FIFA President Sepp Blatter Resigns In Wake Of International Scandal
Embattled FIFA president Sepp Blatter resigned on Tuesday, following a massive Department of Justice investigation that exposed years of systemic corruption within the international soccer organization. Blatter, who has been involved with FIFA since 1975 and served as the organization's president since 1998, has yet to be indicted. However, federal prosecutors alleged on Monday that FIFA secretary general and right-hand man, Jérôme Valcke, may have transferred as much as $10 million to a soccer official indicted on bribery charges — a new detail in the mammoth soccer scandal that may have finally cost Blatter his job.
"I have been reflecting deeply about my presidency and about the forty years in which my life has been inextricably bound to FIFA and the great sport of football," Blatter said at a press conference on Tuesday. "I cherish FIFA more than anything and I want to do only what is best for FIFA and for football. ... FIFA needs a profound overhaul."Blatter said he will continue his duties as FIFA president until the next election. The next FIFA Congress is scheduled for May 2016 in Mexico City, but Blatter called for an extraordinary congress to find and elect his next successor before then; that election could come as early as December. "This will need to be done in line with FIFA’s statutes and we must allow enough time for the best candidates to present themselves and to campaign," Blatter said Tuesday.Blatter added that in the meantime, while FIFA looks for a new president, he will focus on "far-reaching, fundamental reforms." It appears some of these reforms will include term limits for FIFA's executive committee, as well as "integrity checks" for committee members. Members of the executive committee were not elected by the FIFA congress, but appointed by the soccer confederations that work under the FIFA umbrella. "I have fought for these changes before and as everyone knows, my efforts have been blocked," Blatter said. "This time, I will succeed."
The Department of Justice indicted nine FIFA officials and five Corporate executives last Wednesday on 47 counts of racketeering, wire fraud and money laundering conspiracies, among other charges, concluding a 24-year corruption scheme that made FIFA members rich through million-dollar kickbacks and bribes. Another six defendants have also pleaded guilty, the DOJ said.
"The indictment alleges corruption that is rampant, systemic, and deep-rooted both abroad and here in the United States," Attorney General Loretta Lynch said when the charges were announced. “It has profoundly harmed a multitude of victims, from the youth leagues and developing countries ... to the fans at home and throughout the world whose support for the game makes those rights valuable."
The indictment alleges that soccer officials gained more than $150 million in funds from sports marketing executives over the last two decades. Prosecutors alleged FIFA members conspired to solicit these funds by bribing the sports companies, who in turned made unlawful payments to the international soccer organization.

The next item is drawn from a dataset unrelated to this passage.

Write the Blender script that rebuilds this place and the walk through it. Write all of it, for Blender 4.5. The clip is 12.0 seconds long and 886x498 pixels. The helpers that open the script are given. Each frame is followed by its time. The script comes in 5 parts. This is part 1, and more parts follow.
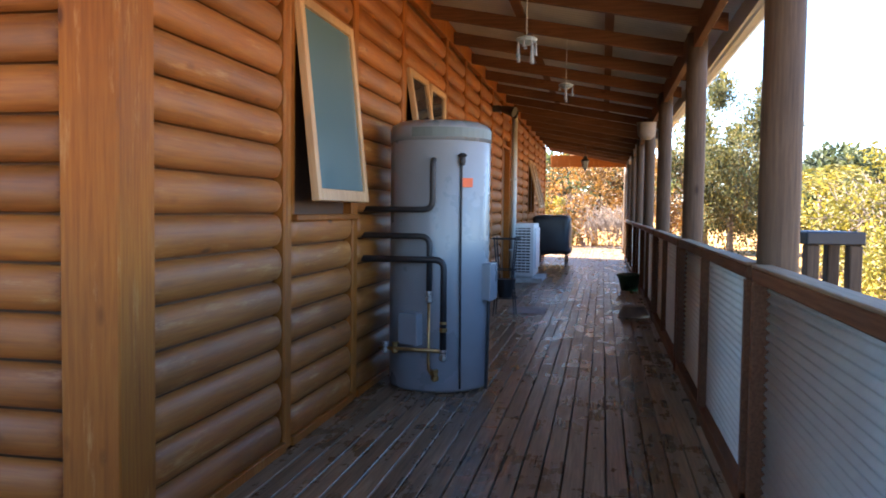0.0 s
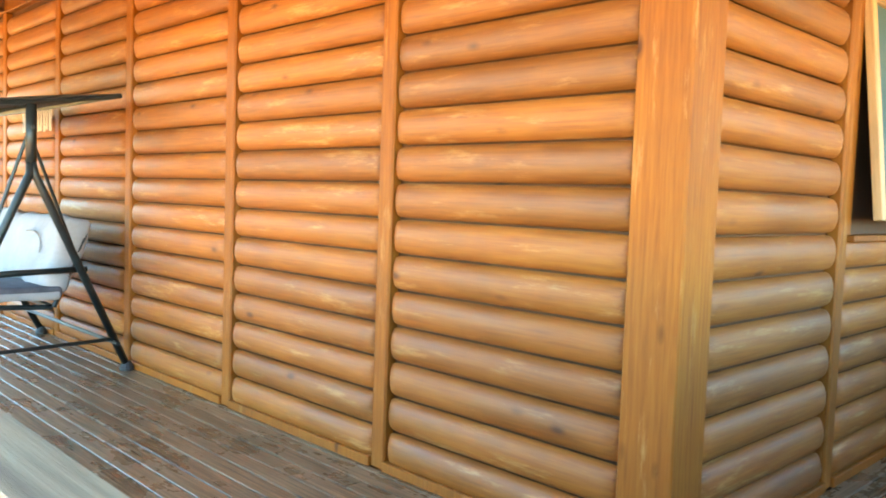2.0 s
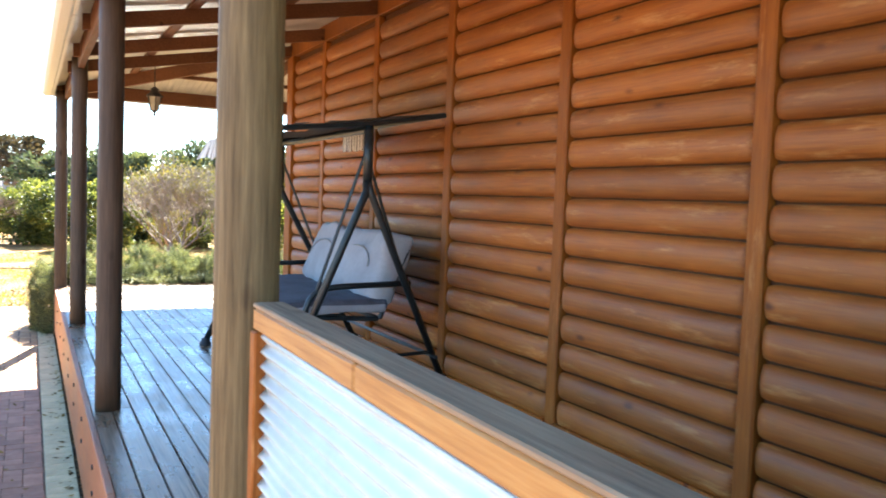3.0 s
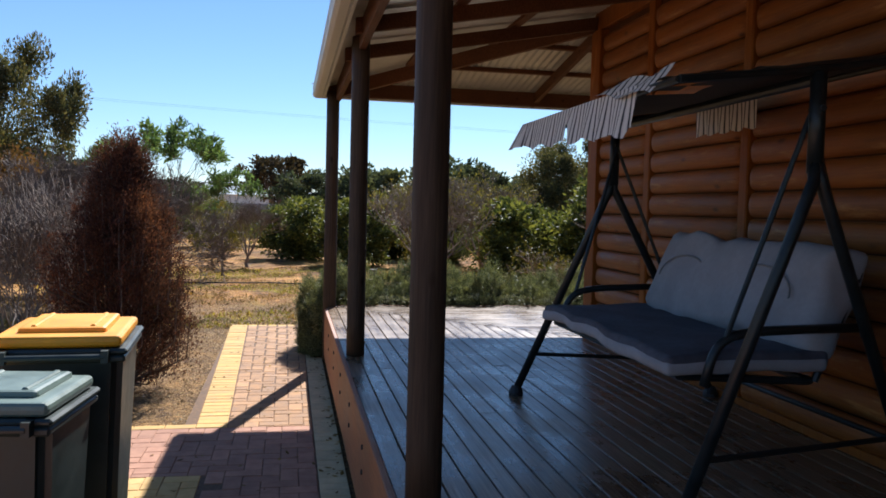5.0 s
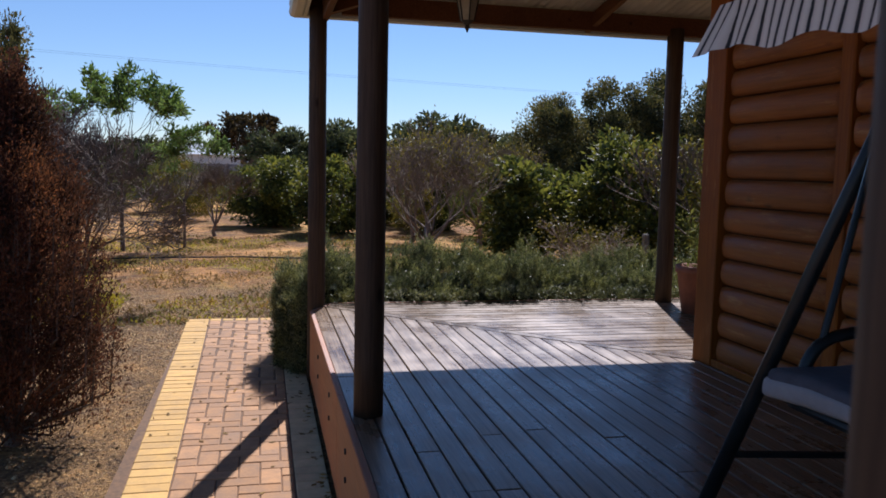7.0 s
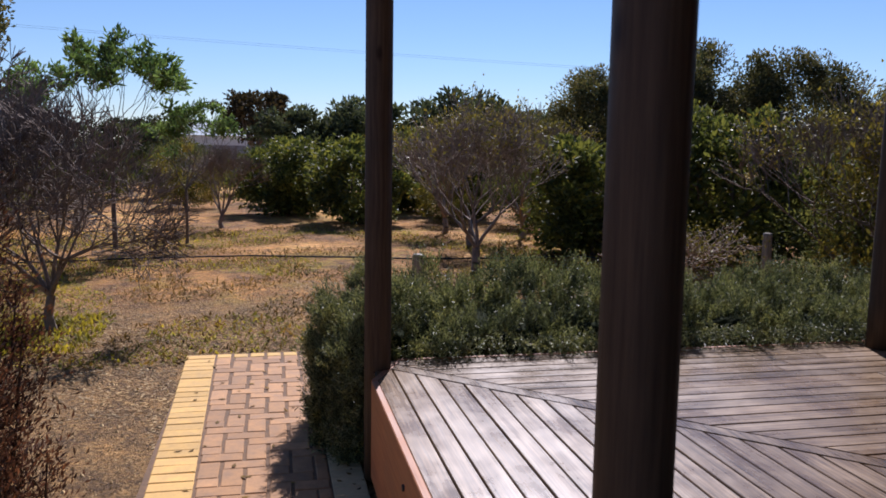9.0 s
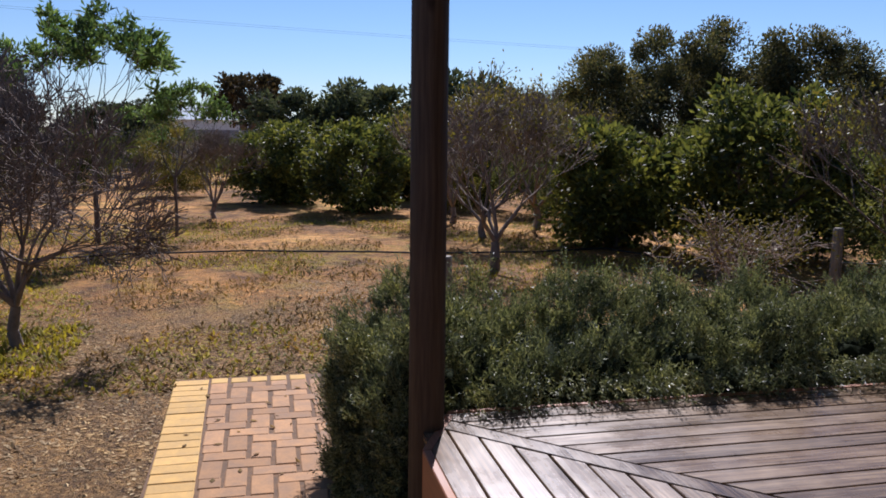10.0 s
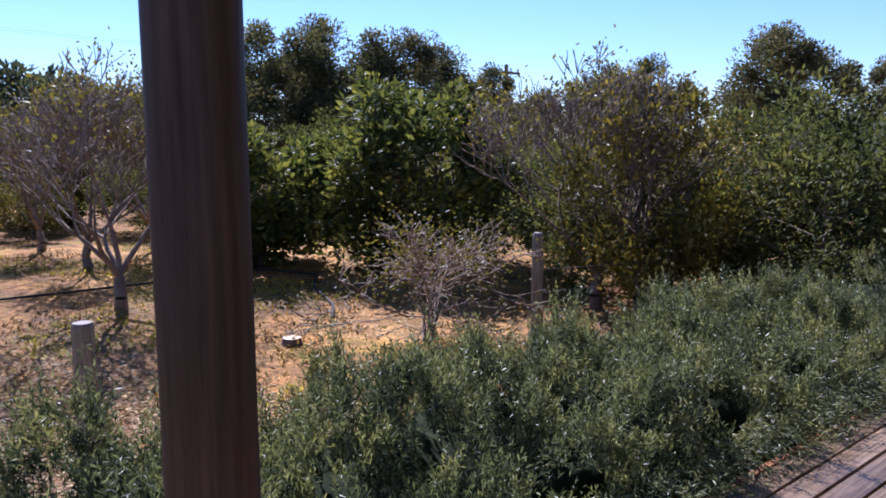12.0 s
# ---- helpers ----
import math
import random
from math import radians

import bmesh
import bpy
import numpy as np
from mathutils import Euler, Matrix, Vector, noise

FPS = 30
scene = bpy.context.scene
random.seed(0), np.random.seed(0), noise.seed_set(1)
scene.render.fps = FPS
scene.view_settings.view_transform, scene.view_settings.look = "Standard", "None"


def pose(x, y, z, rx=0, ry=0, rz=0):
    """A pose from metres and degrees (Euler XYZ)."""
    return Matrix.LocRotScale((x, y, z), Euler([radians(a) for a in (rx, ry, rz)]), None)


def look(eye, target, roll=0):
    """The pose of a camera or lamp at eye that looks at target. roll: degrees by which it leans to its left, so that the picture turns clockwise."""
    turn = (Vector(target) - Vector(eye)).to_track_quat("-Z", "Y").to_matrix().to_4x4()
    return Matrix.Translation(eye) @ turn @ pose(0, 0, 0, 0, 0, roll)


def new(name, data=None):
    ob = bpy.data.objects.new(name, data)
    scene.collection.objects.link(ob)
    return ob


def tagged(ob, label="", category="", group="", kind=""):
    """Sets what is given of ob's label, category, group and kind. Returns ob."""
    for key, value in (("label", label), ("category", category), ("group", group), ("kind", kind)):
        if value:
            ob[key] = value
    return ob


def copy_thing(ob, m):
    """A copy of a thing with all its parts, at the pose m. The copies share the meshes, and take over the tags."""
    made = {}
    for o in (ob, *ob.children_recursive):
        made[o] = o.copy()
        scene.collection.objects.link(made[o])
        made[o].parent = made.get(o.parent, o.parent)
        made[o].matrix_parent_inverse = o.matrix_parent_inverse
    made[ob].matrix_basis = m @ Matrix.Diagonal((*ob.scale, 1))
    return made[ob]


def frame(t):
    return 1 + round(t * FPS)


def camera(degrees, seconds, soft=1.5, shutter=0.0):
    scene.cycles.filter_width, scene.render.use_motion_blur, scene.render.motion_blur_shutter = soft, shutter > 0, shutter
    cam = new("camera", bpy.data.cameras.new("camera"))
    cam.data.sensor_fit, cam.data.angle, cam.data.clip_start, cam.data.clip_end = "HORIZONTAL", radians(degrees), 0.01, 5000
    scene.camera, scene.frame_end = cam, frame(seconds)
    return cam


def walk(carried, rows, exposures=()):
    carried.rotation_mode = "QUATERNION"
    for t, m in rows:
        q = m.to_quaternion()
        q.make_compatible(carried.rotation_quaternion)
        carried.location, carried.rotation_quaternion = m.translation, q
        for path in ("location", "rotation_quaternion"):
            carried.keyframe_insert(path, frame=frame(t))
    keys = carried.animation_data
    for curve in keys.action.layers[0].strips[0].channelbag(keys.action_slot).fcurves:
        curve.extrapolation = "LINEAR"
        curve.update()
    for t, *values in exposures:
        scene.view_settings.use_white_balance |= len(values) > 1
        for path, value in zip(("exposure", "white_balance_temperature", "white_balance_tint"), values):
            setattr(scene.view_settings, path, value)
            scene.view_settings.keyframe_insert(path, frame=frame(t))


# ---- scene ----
cam = camera(57.6, 12.0, 1.7, 0.12)
PATH = [
    (0, (1.431, -2.183, 1.13), (1.044, -0.224, 1.033), 0.7),
    (0.5, (1.358, -2.195, 1.157), (0.741, -0.295, 1.051), 1.5),
    (1, (1.316, -2.22, 1.161), (0.43, -0.431, 1.052), 1.7),
    (1.5, (1.3, -2.231, 1.181), (0.107, -0.631, 1.059), 2.0),
    (2, (1.255, -2.249, 1.199), (-0.172, -0.853, 1.072), 2.0),
    (2.5, (1.102, -2.354, 1.221), (-0.511, -1.179, 1.092), 1.9),
    (3, (0.83, -2.522, 1.222), (-0.945, -1.608, 1.101), 2.1),
    (3.5, (0.474, -2.604, 1.196), (-1.43, -2.0, 1.103), 2.3),
    (3.7, (0.297, -2.616, 1.184), (-1.637, -2.112, 1.105), 2.34),
    (5.3, (-1.395, -2.632, 1.094), (-3.357, -2.257, 0.995), 1.45),
    (5.5, (-1.659, -2.63, 1.087), (-3.62, -2.252, 0.986), 1.5),
    (6, (-2.261, -2.565, 1.09), (-4.217, -2.167, 0.957), 1.6),
    (6.5, (-2.883, -2.568, 1.096), (-4.831, -2.148, 0.932), 1.5),
    (7, (-3.462, -2.6, 1.121), (-5.404, -2.164, 0.925), 1.3),
    (7.2, (-3.708, -2.608, 1.121), (-5.648, -2.168, 0.914), 1.18),
    (8.8, (-5.588, -2.713, 1.152), (-7.528, -2.295, 0.917), 0.9),
    (9, (-5.829, -2.728, 1.153), (-7.769, -2.309, 0.906), 0.9),
    (9.5, (-6.417, -2.766, 1.157), (-8.356, -2.352, 0.893), 0.9),
    (10, (-6.956, -2.798, 1.152), (-8.887, -2.362, 0.866), 0.7),
    (10.5, (-7.499, -2.857, 1.145), (-9.426, -2.402, 0.859), 0.6),
    (11, (-7.945, -2.778, 1.165), (-9.815, -2.137, 0.863), 0.1),
    (11.5, (-8.396, -2.661, 1.149), (-10.073, -1.613, 0.852), -0.3),
    (12, (-8.839, -2.692, 1.131), (-10.323, -1.38, 0.855), -0.2),
]
walk(cam, [(t, look(eye, target, roll)) for t, eye, target, roll in PATH],
     [(0, 3.85, 6100, 15), (0.5, 4.35, 6600, 13), (1.0, 5.3, 7300, 11), (1.5, 5.15, 7250, 4), (2.1, 5.3, 7000, -10), (2.5, 4.15, 6500, -4), (3.0, 3.65, 6000, 5),
      (3.5, 2.6, 5900, 5), (3.7, 2.35, 5900, 8), (4.4, 1.4, 6000, 12), (5.5, 0.75, 5450, 13), (7.0, 0.5, 5650, 19), (9.0, 0.5, 5650, 22), (10.5, 0.45, 5450, 20), (11.5, 0.85, 4950, 31), (12, 1.15, 5100, 28)])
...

Among the indicted were several high-ranking FIFA officials, including current vice president Jeffrey Webb, who also previously served as president of CONCACAF, one of the six regional confederations that operates under FIFA. Webb was dismissed from his position at CONCACAF last week, and replaced by senior vice president Alfredo Hawit, who said CONCACAF members were "profoundly disappointed" by the allegations.
Former FIFA vice president Jack Warner and current FIFA development officer Julio Rocha, two top-ranking officials, were also indicted by the DoJ last Wednesday.
Prosecutors previously alleged that Warner took a $10 million bribe in 2008, and now it appears that money came from Jérôme Valcke, Blatter's top official. Valcke was not named in the indictment, but The New York Times reported on Monday that federal prosecutors believe the secretary-general was the one who transferred the $10 million to Warner.
Valcke denied the allegation to The New York Times via email, saying he did not authorize the bank transfer. In the indictment, Valcke is allegedly described as a "high-ranking FIFA official."
However, the news further ensnared Blatter, as Valcke is FIFA's second-in-command. Over the last day, speculation grew as the corruption investigation moves closer to FIFA's figurehead. So far, neither Blatter nor Valcke have been charged.
"It is my deep care for FIFA and its interests, which I hold very dear, that has led me to take this decision," Blatter said Tuesday. "What matters to me more than anything is that when all of this is over, football is the winner."A previous version of this article referred to Webb as the current president of CONCACAF. We apologize for this error.